As reported yesterday, Sony is giving its new Qriocity cloud-based media platform a big push at this year's MIDEM. They launched in the U.K. last week and Germany this week and is expected to arrive in the U.S. in the first quarter. A basic level of service costs £3.99/€ 3.99 and allows for genre playlists that mimic the operations of a personalized Internet radio service. The premium level of service costs £9.99/€ 9.99 and allows subscribers to access all the features.

Billboard was given a demo of Music Unlimited and got to see first-hand its features and design. The slick design recalls the visually striking Zune interface and is a contrast to the more utilitarian interface of Spotify and Rhapsody.
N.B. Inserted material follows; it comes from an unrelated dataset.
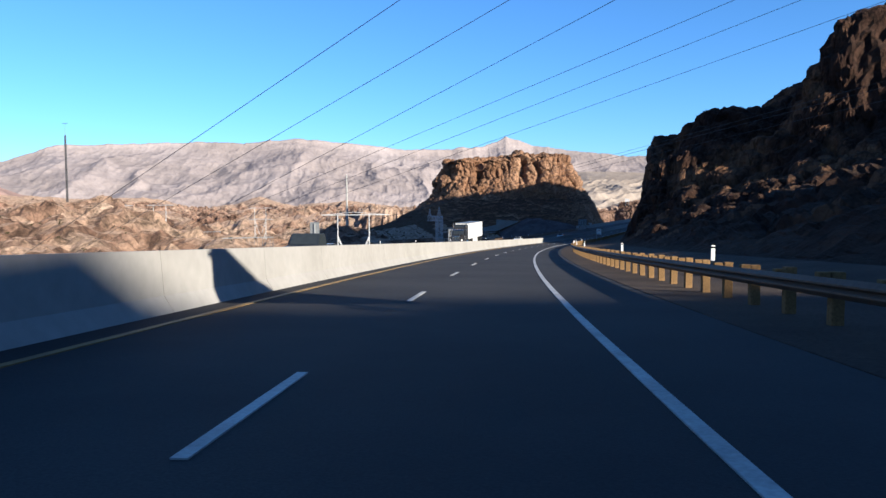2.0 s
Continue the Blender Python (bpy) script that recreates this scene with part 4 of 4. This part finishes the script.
# ---- vehicles ----
def body_from(profile, width, taper=0.0, name="body"):
    """A body drawn from its side outline (y ahead, z), bevelled, narrower towards the roof."""
    bm = B()
    rings = []
    zs = [z for _, z in profile]
    for x in (-width / 2, width / 2):
        rings.append([bm.verts.new((x * (1 - taper * max(0, (z - 0.9)) / max(0.01, max(zs) - 0.9)), y, z)) for y, z in profile])
    n = len(profile)
    for k in range(n):
        bm.faces.new((rings[0][k], rings[0][(k + 1) % n], rings[1][(k + 1) % n], rings[1][k]))
    bm.faces.new(rings[0][::-1])
    bm.faces.new(rings[1])
    bmesh.ops.recalc_face_normals(bm, faces=bm.faces)
    bmesh.ops.bevel(bm, geom=list(bm.edges), offset=0.05, segments=2, affect="EDGES")
    return bm


def wheel(ob, x, y, r, w=0.24):
    bm = B()
    rod(bm, (x - w / 2, y, r), (x + w / 2, y, r), r, seg=24)
    bmesh.ops.bevel(bm, geom=[e for e in bm.edges if len(e.link_faces) == 2 and e.calc_face_angle(0) > 1], offset=0.03, segments=2, affect="EDGES")
    tyre = part("wheel", bm, TYRE, ob)
    bm = B()
    rod(bm, (x - w / 2 - 0.01, y, r), (x + w / 2 + 0.01, y, r), r * 0.58, seg=18)
    part("rim", bm, CHROME, tyre, "bright metal rim")


def car(paint, label, pickup=False):
    ob = tagged(new("pickup_truck" if pickup else "car"), label, "car")
    if pickup:
        prof = [(-2.75, 0.45), (-2.78, 1.1), (-0.6, 1.12), (-0.45, 1.8), (0.75, 1.84), (1.35, 1.18), (2.6, 1.05), (2.75, 0.75), (2.7, 0.4)]
        w, axles, r, glass = 1.9, (-1.7, 1.75), 0.4, [(-0.4, 1.18), (-0.3, 1.72), (0.72, 1.76), (1.22, 1.18)]
    else:
        prof = [(-2.25, 0.4), (-2.3, 0.95), (-1.7, 1.05), (-0.95, 1.42), (0.35, 1.47), (1.15, 1.0), (2.15, 0.82), (2.3, 0.6), (2.25, 0.35)]
        w, axles, r, glass = 1.78, (-1.35, 1.4), 0.33, [(-1.5, 1.05), (-0.9, 1.36), (0.3, 1.4), (0.98, 1.03)]
    part("body", body_from(prof, w, 0.16), paint, ob)
    g = [(y, z) for y, z in glass]
    bm = B()
    for sgn in (-1, 1):
        ztop = max(z for _, z in prof)
        v = [bm.verts.new((sgn * (w / 2 * (1 - 0.16 * max(0, z - 0.9) / (ztop - 0.9)) + 0.004), y, z)) for y, z in g]
        f = bm.faces.new(v)
        e = bmesh.ops.extrude_face_region(bm, geom=[f])
        bmesh.ops.translate(bm, verts=[q for q in e["geom"] if isinstance(q, bmesh.types.BMVert)], vec=(sgn * 0.02, 0, 0))
    part("side_window", bm, GLASS, ob)
    a, b = (prof[4], prof[5])
    for nm, p, q, out in (("windscreen", a, b, 0.03), ("rear_window", prof[3], prof[2], -0.03)):
        bm = B()
        mid = ((p[0] + q[0]) / 2, (p[1] + q[1]) / 2)
        ln = math.hypot(p[0] - q[0], p[1] - q[1]) * 0.86
        ang = math.degrees(math.atan2(q[1] - p[1], q[0] - p[0]))
        box(bm, (w * 0.78, ln, 0.02), (0, mid[0] + out * 0.6, mid[1] + 0.025), (ang, 0, 0), bevel=0.006)
        part(nm, bm, GLASS, ob)
    for y in axles:
        for sgn in (-1, 1):
            wheel(ob, sgn * (w / 2 - 0.1), y, r)
    for sgn in (-1, 1):
        bm = B()
        box(bm, (0.34, 0.08, 0.16), (sgn * w * 0.36, prof[-2][0] - 0.03, 0.68), bevel=0.03)
        part("headlight", bm, WHITE, ob, "clear headlight")
        bm = B()
        box(bm, (0.22, 0.08, 0.2), (sgn * w * 0.4, prof[1][0] + 0.02, 0.82), bevel=0.03)
        part("tail_light", bm, RED_PAINT, ob, "red tail light")
        bm = B()
        box(bm, (0.2, 0.1, 0.13), (sgn * (w / 2 + 0.08), 0.75, 1.05), bevel=0.03)
        part("mirror", bm, paint, ob)
    bm = B()
    box(bm, (w * 0.96, 0.16, 0.22), (0, prof[-1][0] - 0.0, 0.48), bevel=0.04)
    part("front_bumper", bm, paint, ob)
    bm = B()
    box(bm, (w * 0.96, 0.16, 0.22), (0, prof[0][0] + 0.0, 0.5), bevel=0.04)
    part("rear_bumper", bm, paint, ob)
    return ob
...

It has all the features you'd expect. Premium subscribers can create playlists and search and play any artist. All subscribers can access genre channels that build playlists according to the user's history of preferences. Music Unlimited uses Gracenote technology to organize and select songs, and the like/don't like common to Internet radio can be used for customized streaming.
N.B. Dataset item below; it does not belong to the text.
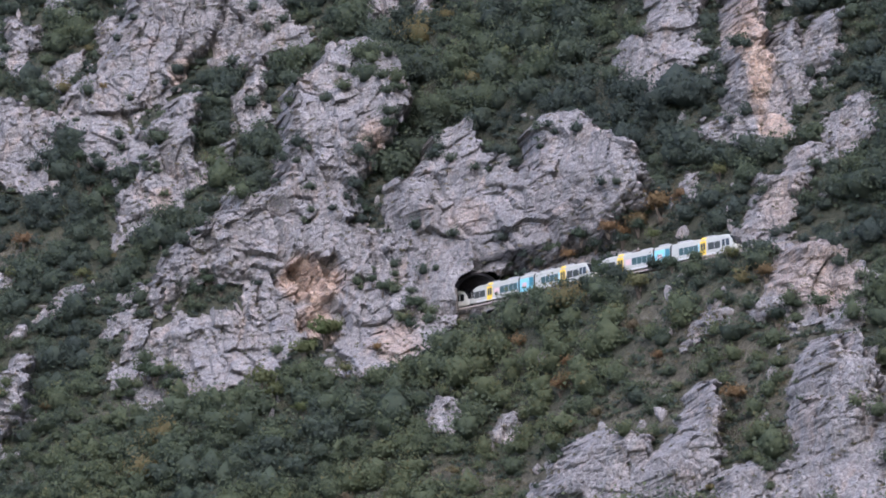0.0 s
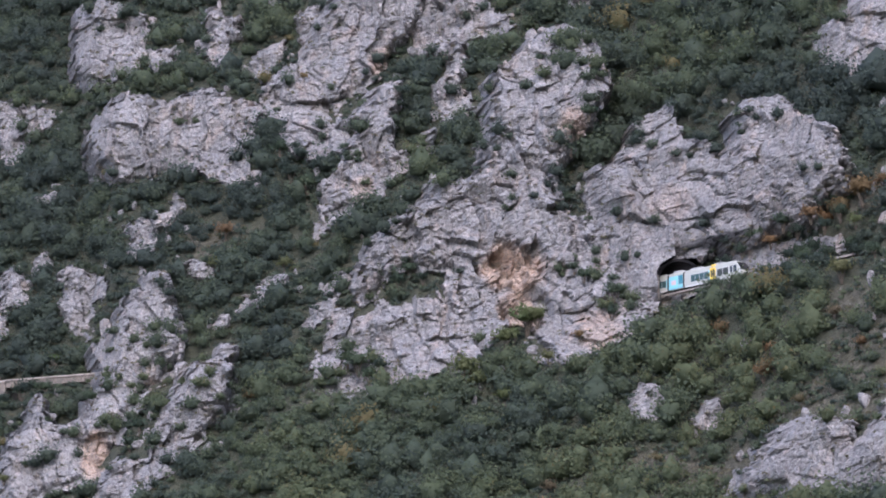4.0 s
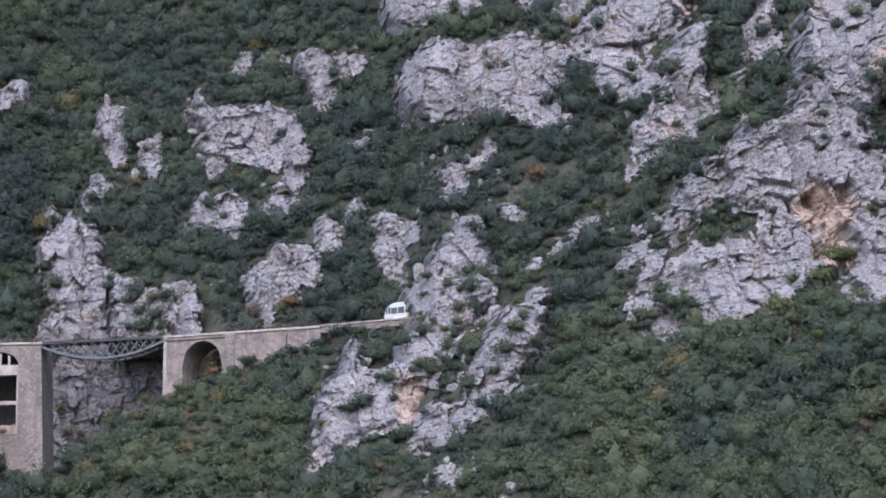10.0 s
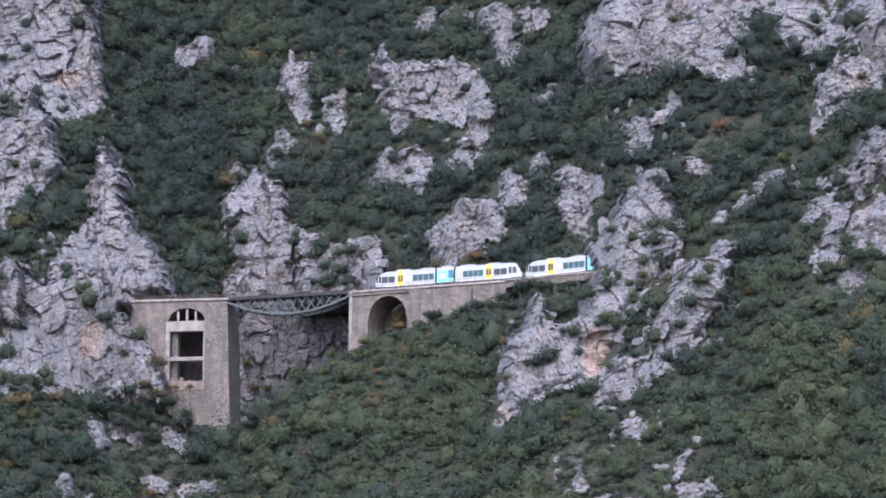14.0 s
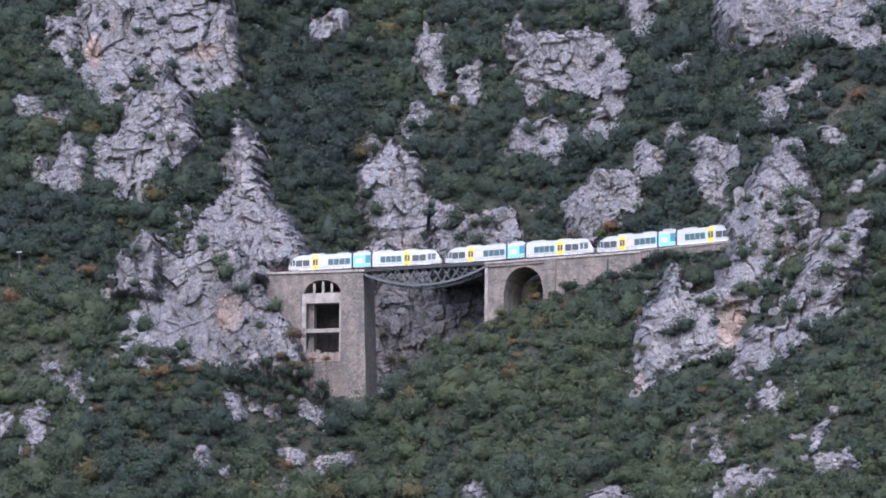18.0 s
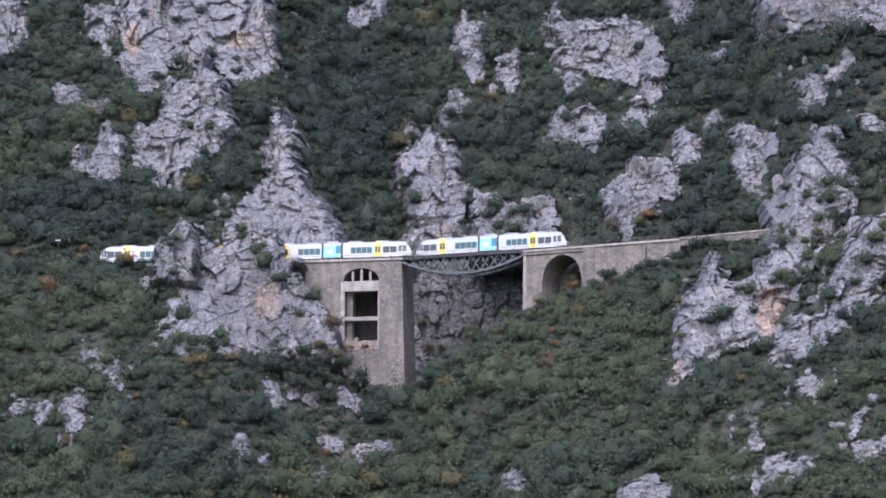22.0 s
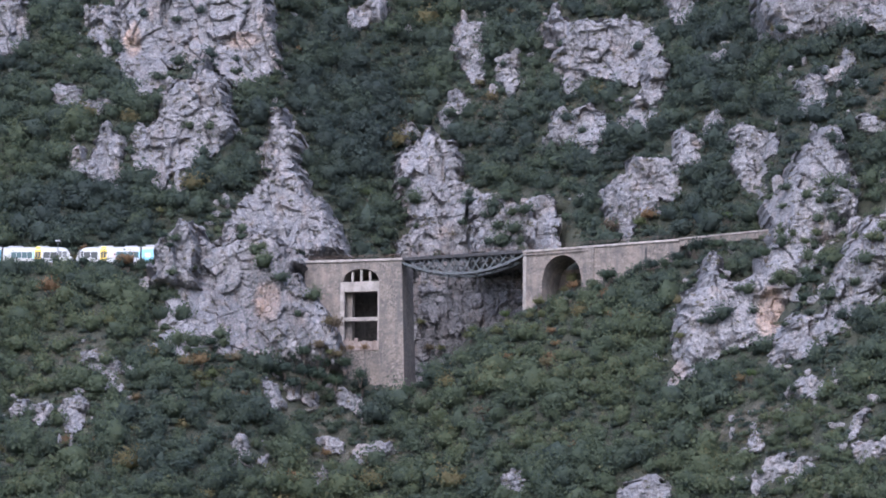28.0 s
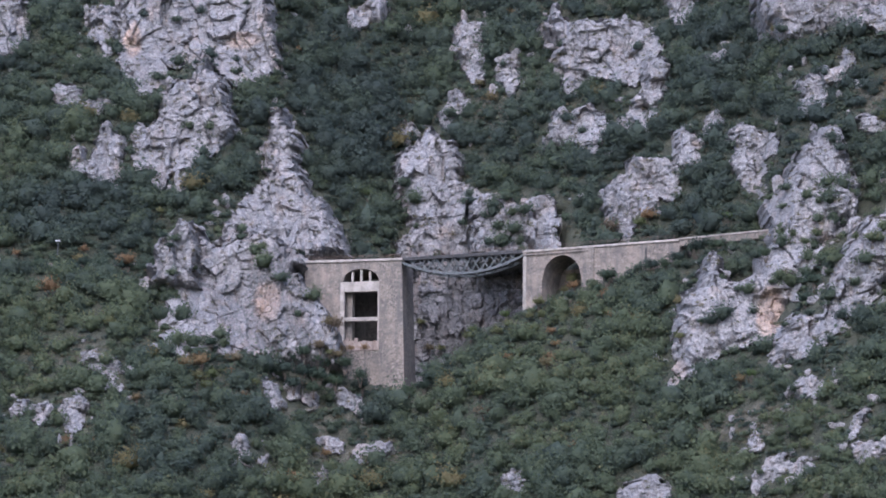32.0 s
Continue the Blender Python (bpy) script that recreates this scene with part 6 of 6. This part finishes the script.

Qricity looks great on paper, like many newly-launched music tech products, but it's unclear if will attract customers. The effectiveness and likeability of the upcoming Android apps will be an important test. If done right, adding mobile capabilities to PCs and the living room could prove attractive to consumers. Sony's decision to launch with an emphasis on the home will be a good test of just how deep the market's thirst really is for integrating music into movie, TV and gaming platforms.